9.- It’s always a good idea to attach an up-to-date curriculum vitae to your email message. Ideally this would be in an easily readable and non-editable format, such as PDF. I highlighted the fact that the curriculum vitae should be “up-to-date” because I receive hundreds a month containing obsolete information or information that has become irrelevant over the years.
10.- And before I forget…! Generally speaking, when you want to refer to your professional background, you use “Curriculum Vitae” or even “CV”. If you want to refer to a shorter version of it, or just a brief and concise copy of our CV, then you can use the word “Résumé”. There are regional or country-specific differences regarding the use of the terms referring to an overview of a person’s experience and other qualifications, but these can be found on the Internet.
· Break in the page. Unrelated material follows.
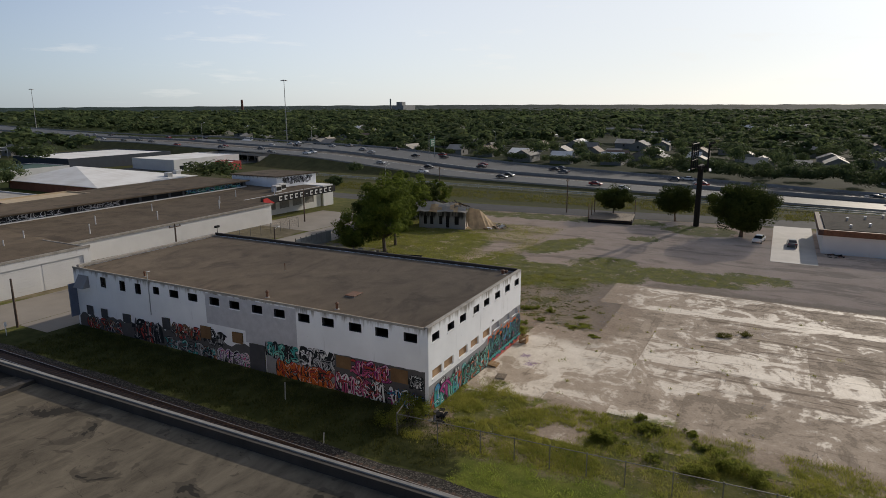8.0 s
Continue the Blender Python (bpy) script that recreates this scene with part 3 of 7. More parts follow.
# sills, boards and door
for x, z0, z1 in FRONT_UP:
    part("sill", Shape().box(x - 0.06, x + 1.48, Y0 - 0.06, Y0 + 0.02, z0 - 0.1, z0), M_WHITE, warehouse)
for i, x in enumerate(FRONT_LOW):
    part("sill", Shape().box(x - 0.06, x + 1.98, Y0 - 0.06, Y0 + 0.02, 4.2, 4.3), M_WHITE if i < 5 else M_BUFF, warehouse)
    part("window_board", Shape().box(x, x + 1.92, Y0 + 0.16, Y0 + 0.2, 4.3, 5.15), M_PLY if i < 5 else M_BUFF, warehouse, "bare plywood board" if i < 5 else "grey painted board")
for y, w, z0, z1 in LEFT_LOW:
    if y in (40.95, 34.79, 54.4, 58.88):
        part("window_board", Shape().box(X0 - 0.12, X0 - 0.085, y, y + w, z0, z1), M_PLYBROWN, warehouse, "dark brown plywood board")
    else:
        part("window_board", Shape().box(X0 - 0.1, X0 - 0.07, y, y + w, z0, z1), M_SHUT, warehouse, "dark grey board")
part("door", Shape().box(X0 - 0.12, X0 - 0.07, 51.5, 53.5, 1.3, 4.4), M_SHUT, warehouse, "dark grey painted loading door")
part("wing_panel", Shape().box(X0 - 1.0, X0 - 0.01, 80.85, 81.0, 3.3, 7.3), M_WING, warehouse, "blue-grey sheet panel standing out from the wall")
for y in LEFT_UP:
    part("sill", Shape().box(X0 - 0.06, X0 + 0.02, y - 0.05, y + (1.0 if y > 66 else 1.43), 7.26 if y > 69 else 7.62, 7.35 if y > 69 else 7.72), M_WHITE, warehouse)
for y in RIGHT_UP:
    part("sill", Shape().box(X1 - 0.02, X1 + 0.08, y - 0.05, y + 1.4, 7.54, 7.65), M_WHITE, warehouse)
def window_frame(s):
    """An added lining inside an opening; its near-black colour stands for shade on the reveals."""
    part("window_frame", s, M_REVEAL_SHADE, warehouse, "dark lining added as shade on the window reveals")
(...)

I hope these basic “ten commandments” of personal recommendations can be of help to some of you to carry out a more effective job search. Of course, I also receive a lot of correctly written email messages and there are many positive and good things to highlight about them. However, these professionals do not need these suggestions, so I preferred to point out these simple but useful recommendations. I could also write a long and exhaustive post about the proper way of creating professional curriculum vitae for translators, but I will probably cover that topic in a future post on this blog.
Lastly, I would like to encourage you to post your comments. They will surely be helpful and enrich our knowledge. See you soon!